— Start of Information shown —

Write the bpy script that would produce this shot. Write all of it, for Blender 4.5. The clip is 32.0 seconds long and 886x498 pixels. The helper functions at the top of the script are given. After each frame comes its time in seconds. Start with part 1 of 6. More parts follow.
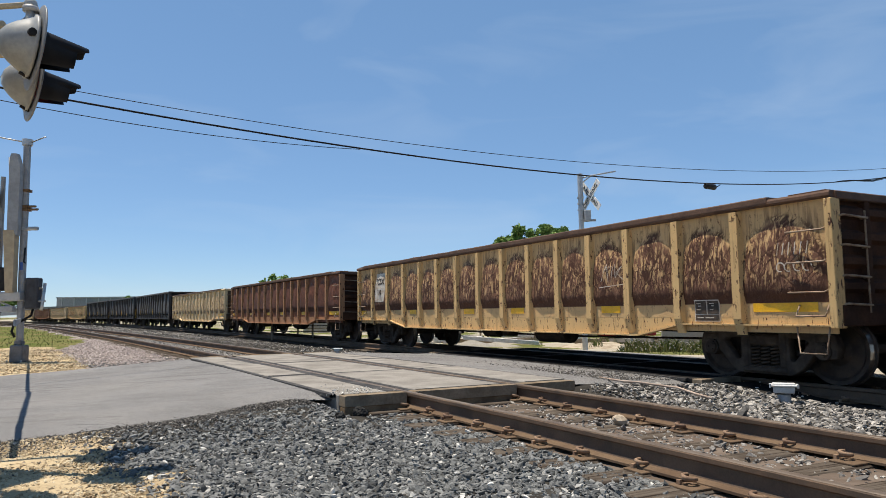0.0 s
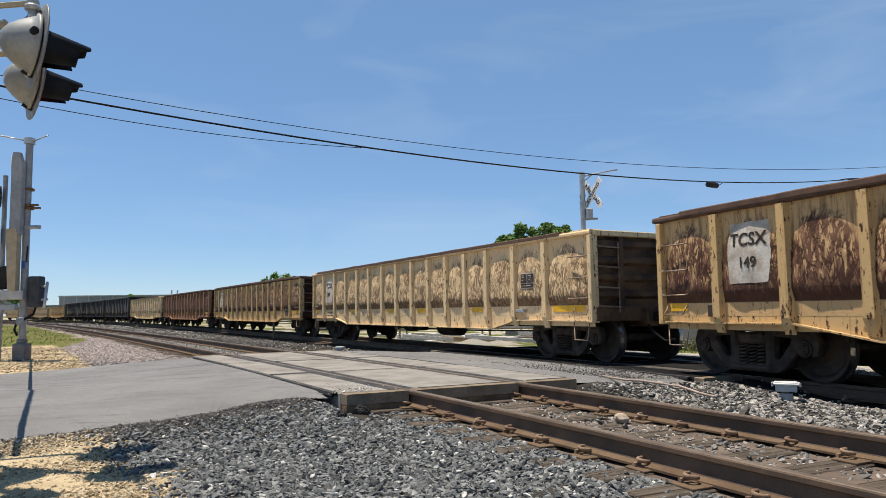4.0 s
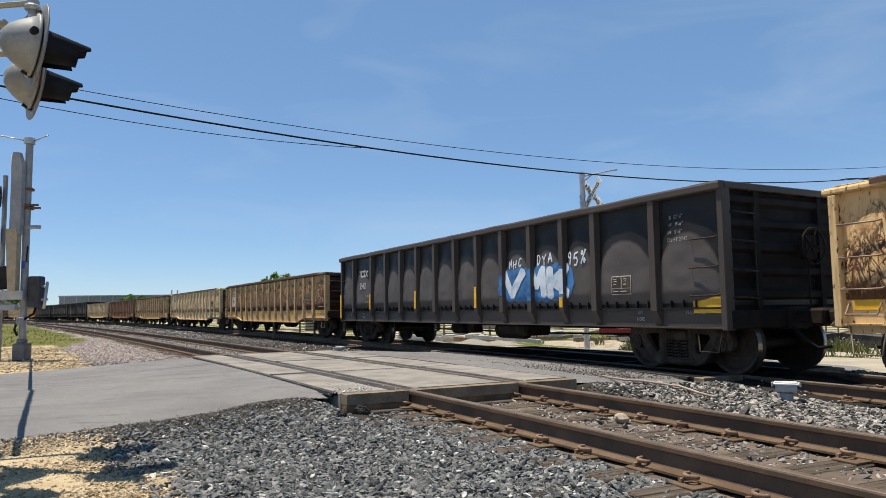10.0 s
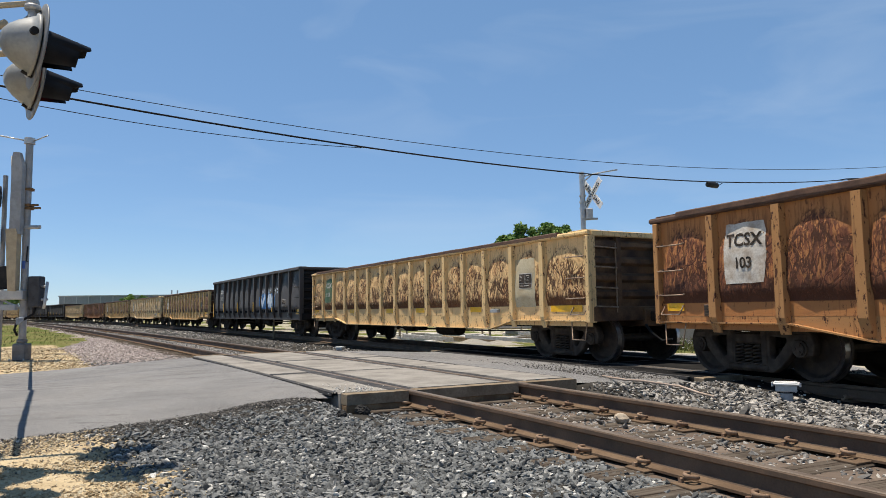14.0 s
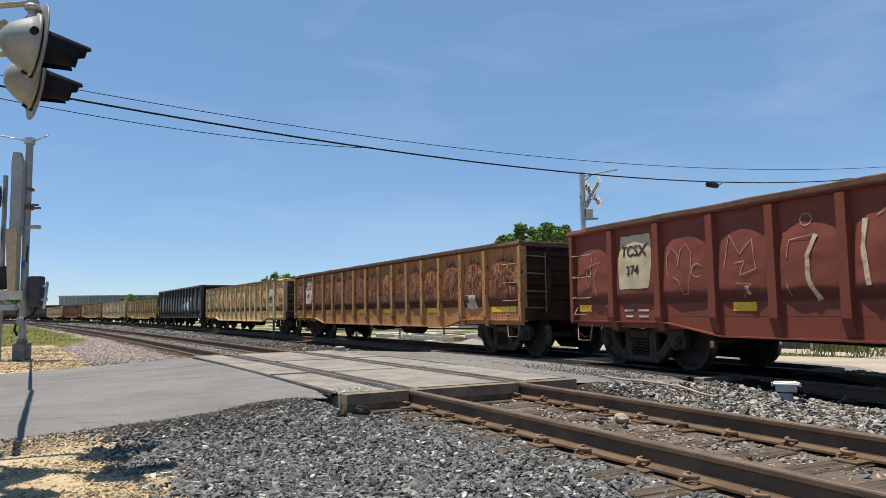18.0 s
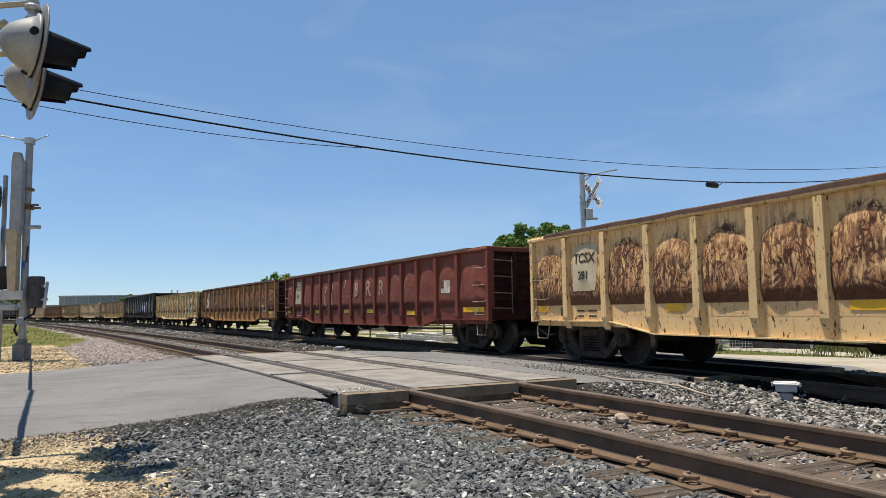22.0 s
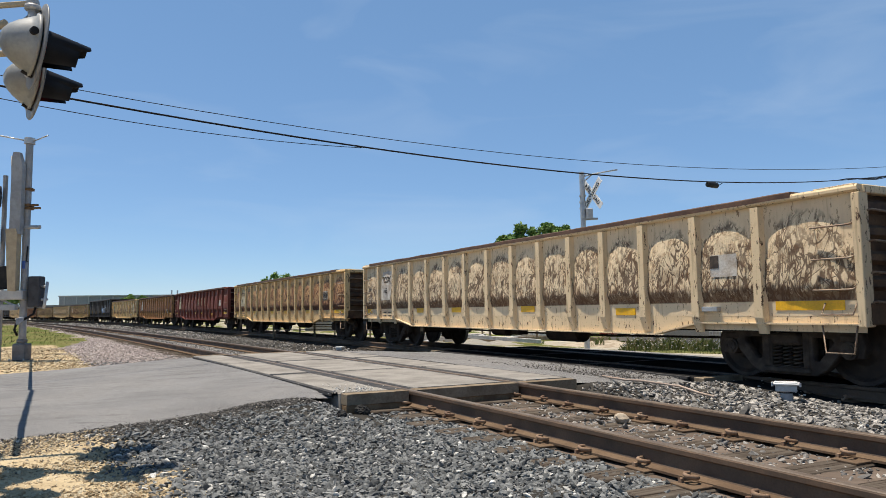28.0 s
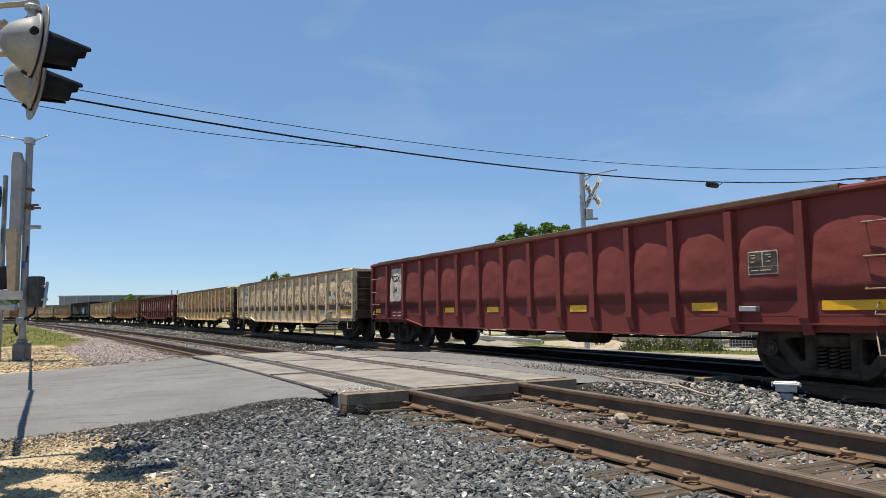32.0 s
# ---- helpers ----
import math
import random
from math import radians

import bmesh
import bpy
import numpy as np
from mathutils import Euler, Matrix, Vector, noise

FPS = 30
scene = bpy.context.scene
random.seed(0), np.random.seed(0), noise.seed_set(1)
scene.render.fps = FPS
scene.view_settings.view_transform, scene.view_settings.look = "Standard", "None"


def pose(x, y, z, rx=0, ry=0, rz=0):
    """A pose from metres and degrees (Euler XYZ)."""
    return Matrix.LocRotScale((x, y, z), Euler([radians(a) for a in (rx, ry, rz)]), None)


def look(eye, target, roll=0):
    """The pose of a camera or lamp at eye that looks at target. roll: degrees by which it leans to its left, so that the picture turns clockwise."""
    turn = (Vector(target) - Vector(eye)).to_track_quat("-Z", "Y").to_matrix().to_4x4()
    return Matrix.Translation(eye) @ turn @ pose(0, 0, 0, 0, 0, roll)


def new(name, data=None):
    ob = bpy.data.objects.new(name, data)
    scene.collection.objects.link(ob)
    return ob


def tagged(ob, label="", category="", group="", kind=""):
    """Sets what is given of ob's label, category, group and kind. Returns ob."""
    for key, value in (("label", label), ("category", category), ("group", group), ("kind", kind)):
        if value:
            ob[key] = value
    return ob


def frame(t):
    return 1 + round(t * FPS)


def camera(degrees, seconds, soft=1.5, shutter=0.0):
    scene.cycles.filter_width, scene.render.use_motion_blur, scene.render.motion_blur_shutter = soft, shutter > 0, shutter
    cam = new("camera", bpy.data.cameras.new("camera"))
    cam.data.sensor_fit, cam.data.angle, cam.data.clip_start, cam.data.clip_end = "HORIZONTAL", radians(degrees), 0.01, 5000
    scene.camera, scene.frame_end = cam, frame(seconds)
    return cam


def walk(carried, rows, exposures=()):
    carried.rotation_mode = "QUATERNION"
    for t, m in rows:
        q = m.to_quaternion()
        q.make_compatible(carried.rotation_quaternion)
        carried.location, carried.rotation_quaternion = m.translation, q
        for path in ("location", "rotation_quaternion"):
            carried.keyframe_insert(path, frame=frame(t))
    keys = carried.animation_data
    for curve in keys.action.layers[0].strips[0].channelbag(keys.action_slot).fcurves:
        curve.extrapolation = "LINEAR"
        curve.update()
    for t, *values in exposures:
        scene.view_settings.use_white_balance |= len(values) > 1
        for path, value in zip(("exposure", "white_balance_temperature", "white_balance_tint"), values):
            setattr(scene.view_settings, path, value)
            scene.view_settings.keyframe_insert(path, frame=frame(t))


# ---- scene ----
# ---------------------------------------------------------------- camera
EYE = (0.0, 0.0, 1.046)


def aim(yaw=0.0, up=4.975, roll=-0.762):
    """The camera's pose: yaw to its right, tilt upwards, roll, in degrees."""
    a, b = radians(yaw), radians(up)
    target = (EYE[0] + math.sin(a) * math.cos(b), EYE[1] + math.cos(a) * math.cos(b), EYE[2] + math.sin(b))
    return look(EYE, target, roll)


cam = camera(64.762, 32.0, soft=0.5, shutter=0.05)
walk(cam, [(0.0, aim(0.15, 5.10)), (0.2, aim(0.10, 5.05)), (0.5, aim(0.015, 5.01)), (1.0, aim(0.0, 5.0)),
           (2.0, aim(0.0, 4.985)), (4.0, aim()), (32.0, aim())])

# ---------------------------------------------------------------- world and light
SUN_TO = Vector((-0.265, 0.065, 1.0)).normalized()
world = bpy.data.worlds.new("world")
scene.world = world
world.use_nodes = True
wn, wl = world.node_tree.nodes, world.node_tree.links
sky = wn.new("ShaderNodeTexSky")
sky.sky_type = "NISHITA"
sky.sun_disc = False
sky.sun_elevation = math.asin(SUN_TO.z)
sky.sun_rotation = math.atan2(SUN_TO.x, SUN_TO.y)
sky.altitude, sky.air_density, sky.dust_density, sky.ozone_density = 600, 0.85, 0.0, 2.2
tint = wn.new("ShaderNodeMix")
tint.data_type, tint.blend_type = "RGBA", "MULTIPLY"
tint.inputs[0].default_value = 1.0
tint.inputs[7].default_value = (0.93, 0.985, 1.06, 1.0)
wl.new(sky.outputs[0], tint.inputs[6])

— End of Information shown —

Copy out the data above exactly, except the pictures.

Full solution>
Write the bpy script that would produce this shot. Write all of it, for Blender 4.5. The clip is 32.0 seconds long and 886x498 pixels. The helper functions at the top of the script are given. After each frame comes its time in seconds. Start with part 1 of 6. More parts follow.
0.0 s
4.0 s
10.0 s
14.0 s
18.0 s
22.0 s
28.0 s
32.0 s
# ---- helpers ----
import math
import random
from math import radians

import bmesh
import bpy
import numpy as np
from mathutils import Euler, Matrix, Vector, noise

FPS = 30
scene = bpy.context.scene
random.seed(0), np.random.seed(0), noise.seed_set(1)
scene.render.fps = FPS
scene.view_settings.view_transform, scene.view_settings.look = "Standard", "None"


def pose(x, y, z, rx=0, ry=0, rz=0):
    """A pose from metres and degrees (Euler XYZ)."""
    return Matrix.LocRotScale((x, y, z), Euler([radians(a) for a in (rx, ry, rz)]), None)


def look(eye, target, roll=0):
    """The pose of a camera or lamp at eye that looks at target. roll: degrees by which it leans to its left, so that the picture turns clockwise."""
    turn = (Vector(target) - Vector(eye)).to_track_quat("-Z", "Y").to_matrix().to_4x4()
    return Matrix.Translation(eye) @ turn @ pose(0, 0, 0, 0, 0, roll)


def new(name, data=None):
    ob = bpy.data.objects.new(name, data)
    scene.collection.objects.link(ob)
    return ob


def tagged(ob, label="", category="", group="", kind=""):
    """Sets what is given of ob's label, category, group and kind. Returns ob."""
    for key, value in (("label", label), ("category", category), ("group", group), ("kind", kind)):
        if value:
            ob[key] = value
    return ob


def frame(t):
    return 1 + round(t * FPS)


def camera(degrees, seconds, soft=1.5, shutter=0.0):
    scene.cycles.filter_width, scene.render.use_motion_blur, scene.render.motion_blur_shutter = soft, shutter > 0, shutter
    cam = new("camera", bpy.data.cameras.new("camera"))
    cam.data.sensor_fit, cam.data.angle, cam.data.clip_start, cam.data.clip_end = "HORIZONTAL", radians(degrees), 0.01, 5000
    scene.camera, scene.frame_end = cam, frame(seconds)
    return cam


def walk(carried, rows, exposures=()):
    carried.rotation_mode = "QUATERNION"
    for t, m in rows:
        q = m.to_quaternion()
        q.make_compatible(carried.rotation_quaternion)
        carried.location, carried.rotation_quaternion = m.translation, q
        for path in ("location", "rotation_quaternion"):
            carried.keyframe_insert(path, frame=frame(t))
    keys = carried.animation_data
    for curve in keys.action.layers[0].strips[0].channelbag(keys.action_slot).fcurves:
        curve.extrapolation = "LINEAR"
        curve.update()
    for t, *values in exposures:
        scene.view_settings.use_white_balance |= len(values) > 1
        for path, value in zip(("exposure", "white_balance_temperature", "white_balance_tint"), values):
            setattr(scene.view_settings, path, value)
            scene.view_settings.keyframe_insert(path, frame=frame(t))


# ---- scene ----
# ---------------------------------------------------------------- camera
EYE = (0.0, 0.0, 1.046)


def aim(yaw=0.0, up=4.975, roll=-0.762):
    """The camera's pose: yaw to its right, tilt upwards, roll, in degrees."""
    a, b = radians(yaw), radians(up)
    target = (EYE[0] + math.sin(a) * math.cos(b), EYE[1] + math.cos(a) * math.cos(b), EYE[2] + math.sin(b))
    return look(EYE, target, roll)


cam = camera(64.762, 32.0, soft=0.5, shutter=0.05)
walk(cam, [(0.0, aim(0.15, 5.10)), (0.2, aim(0.10, 5.05)), (0.5, aim(0.015, 5.01)), (1.0, aim(0.0, 5.0)),
           (2.0, aim(0.0, 4.985)), (4.0, aim()), (32.0, aim())])

# ---------------------------------------------------------------- world and light
SUN_TO = Vector((-0.265, 0.065, 1.0)).normalized()
world = bpy.data.worlds.new("world")
scene.world = world
world.use_nodes = True
wn, wl = world.node_tree.nodes, world.node_tree.links
sky = wn.new("ShaderNodeTexSky")
sky.sky_type = "NISHITA"
sky.sun_disc = False
sky.sun_elevation = math.asin(SUN_TO.z)
sky.sun_rotation = math.atan2(SUN_TO.x, SUN_TO.y)
sky.altitude, sky.air_density, sky.dust_density, sky.ozone_density = 600, 0.85, 0.0, 2.2
tint = wn.new("ShaderNodeMix")
tint.data_type, tint.blend_type = "RGBA", "MULTIPLY"
tint.inputs[0].default_value = 1.0
tint.inputs[7].default_value = (0.93, 0.985, 1.06, 1.0)
wl.new(sky.outputs[0], tint.inputs[6])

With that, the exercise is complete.